Probably there's a similar question, but I could't find it through all questions about FT
As the title says, how many Fourier coefficients are enough, to be able to "resume" the original function, using inverse discrete Fourier transform?
For example, in the definition from Wikipedia, it looks like we need N coefficients, where N is the number of given points from the original discrete function. I also noticed, that for FFT (fast Fourier transform), the number of calculated coefficients is the same as the number of given points.
Is this always like this? Or we may have fewer coefficients? Or more? And is there a way to estimate this number of necessary coefficients?
I ran some test with randomly generated "control points" of a discrete function and applied DFT and IDFT (in this order) and all control points were recreated.
Best Answer
The discrete Fourier transform of a signal $\{x_j\}$ is given by a linear combination of the $x_j$'s with some factors of the form $e^{j \pi i /N}$ or something similar. This can be shortly written as
$$x_k=A_{ki} x_i$$
where $A_{ki}$ is the transformation matrix. It is invertible (this is why you also have the inverse transform).
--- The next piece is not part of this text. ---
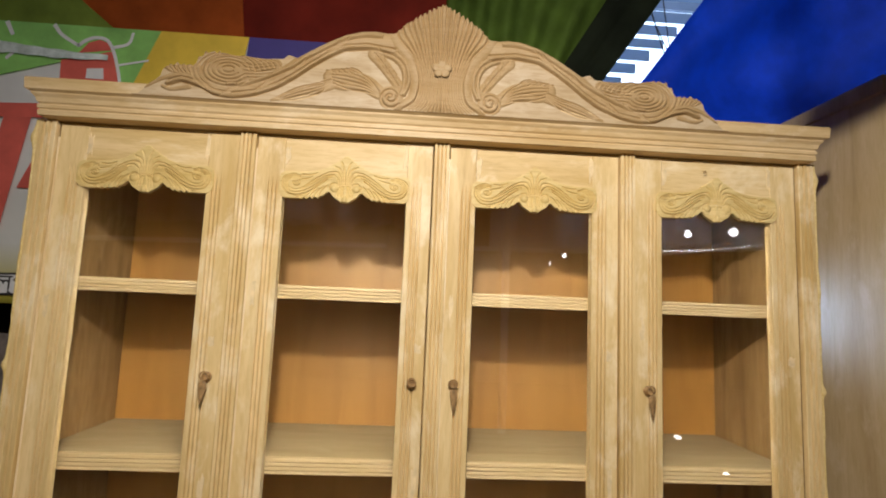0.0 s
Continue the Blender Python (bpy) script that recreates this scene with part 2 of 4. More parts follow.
def part(name, bm, material, parent=None, label=""):
    me = bpy.data.meshes.new(name)
    bm.normal_update()
    bm.to_mesh(me)
    bm.free()
    ob = new(name, me)
    me.materials.append(material)
    if parent:
        ob.parent = parent
    if label:
        ob["label"] = label
    return ob


def thing(name, label, category, group="", place=(0, 0, 0)):
    ob = new(name)
    ob.location = place
    ob.empty_display_size = 0.05
    return tagged(ob, label, category, group)


def add_box(bm, x0, x1, y0, y1, z0, z1, bevel=0.002):
    vs = [bm.verts.new((x, y, z)) for z in (z0, z1) for x, y in ((x0, y0), (x1, y0), (x1, y1), (x0, y1))]
    fs = [bm.faces.new([vs[i] for i in f]) for f in ((3, 2, 1, 0), (4, 5, 6, 7), (0, 1, 5, 4), (1, 2, 6, 5), (2, 3, 7, 6), (3, 0, 4, 7))]
    if bevel:
        bmesh.ops.bevel(bm, geom=list({e for f in fs for e in f.edges}), offset=bevel, segments=1, affect="EDGES")
    return bm


def boxes(*rows, bevel=0.002):
    bm = bmesh.new()
    for r in rows:
        add_box(bm, *r, bevel=bevel)
    return bm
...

Having understood that, you see that the Fourier transform is nothing more than a change of basis in the space $\mathbb{C}^N$ where $N$ is the signal length. Since any basis will be of size $N$, you see that in order to fully describe your signal you always need exactly $N$ complex numbers (or $2N$ real ones).
Therefore, if your signal is complex you will always need all the coefficients of the DFT. If your signal is purely real then the coefficients in the DFT are related by $x_k=x_{N-k}^*$ and you need only half of them.